- **TO BE DONE**:
Write out the material again exactly, please, and omit the pictures.

- **SOURCE EXCERPT**:
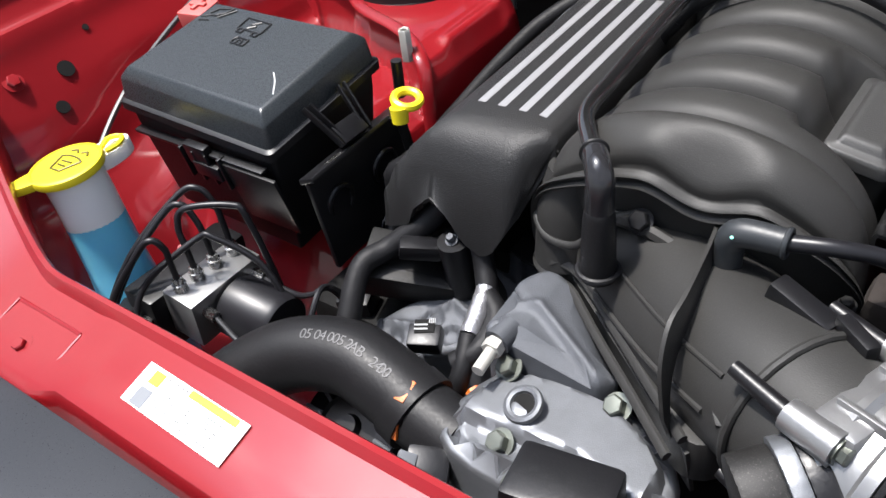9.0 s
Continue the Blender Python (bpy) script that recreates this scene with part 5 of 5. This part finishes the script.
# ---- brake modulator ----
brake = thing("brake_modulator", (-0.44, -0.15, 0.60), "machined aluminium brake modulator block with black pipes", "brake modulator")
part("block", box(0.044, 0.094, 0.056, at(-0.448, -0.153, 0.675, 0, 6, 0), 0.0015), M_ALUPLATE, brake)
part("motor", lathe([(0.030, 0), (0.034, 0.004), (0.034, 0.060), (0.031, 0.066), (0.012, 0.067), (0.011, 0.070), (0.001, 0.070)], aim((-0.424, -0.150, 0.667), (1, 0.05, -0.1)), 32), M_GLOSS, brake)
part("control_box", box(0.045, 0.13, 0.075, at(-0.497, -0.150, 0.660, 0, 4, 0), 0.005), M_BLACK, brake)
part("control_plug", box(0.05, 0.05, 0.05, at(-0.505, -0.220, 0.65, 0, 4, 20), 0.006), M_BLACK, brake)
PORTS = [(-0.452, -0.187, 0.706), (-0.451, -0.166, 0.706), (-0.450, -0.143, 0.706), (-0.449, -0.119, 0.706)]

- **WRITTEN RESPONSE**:
9.0 s
Continue the Blender Python (bpy) script that recreates this scene with part 5 of 5. This part finishes the script.
# ---- brake modulator ----
brake = thing("brake_modulator", (-0.44, -0.15, 0.60), "machined aluminium brake modulator block with black pipes", "brake modulator")
part("block", box(0.044, 0.094, 0.056, at(-0.448, -0.153, 0.675, 0, 6, 0), 0.0015), M_ALUPLATE, brake)
part("motor", lathe([(0.030, 0), (0.034, 0.004), (0.034, 0.060), (0.031, 0.066), (0.012, 0.067), (0.011, 0.070), (0.001, 0.070)], aim((-0.424, -0.150, 0.667), (1, 0.05, -0.1)), 32), M_GLOSS, brake)
part("control_box", box(0.045, 0.13, 0.075, at(-0.497, -0.150, 0.660, 0, 4, 0), 0.005), M_BLACK, brake)
part("control_plug", box(0.05, 0.05, 0.05, at(-0.505, -0.220, 0.65, 0, 4, 20), 0.006), M_BLACK, brake)
PORTS = [(-0.452, -0.187, 0.706), (-0.451, -0.166, 0.706), (-0.450, -0.143, 0.706), (-0.449, -0.119, 0.706)]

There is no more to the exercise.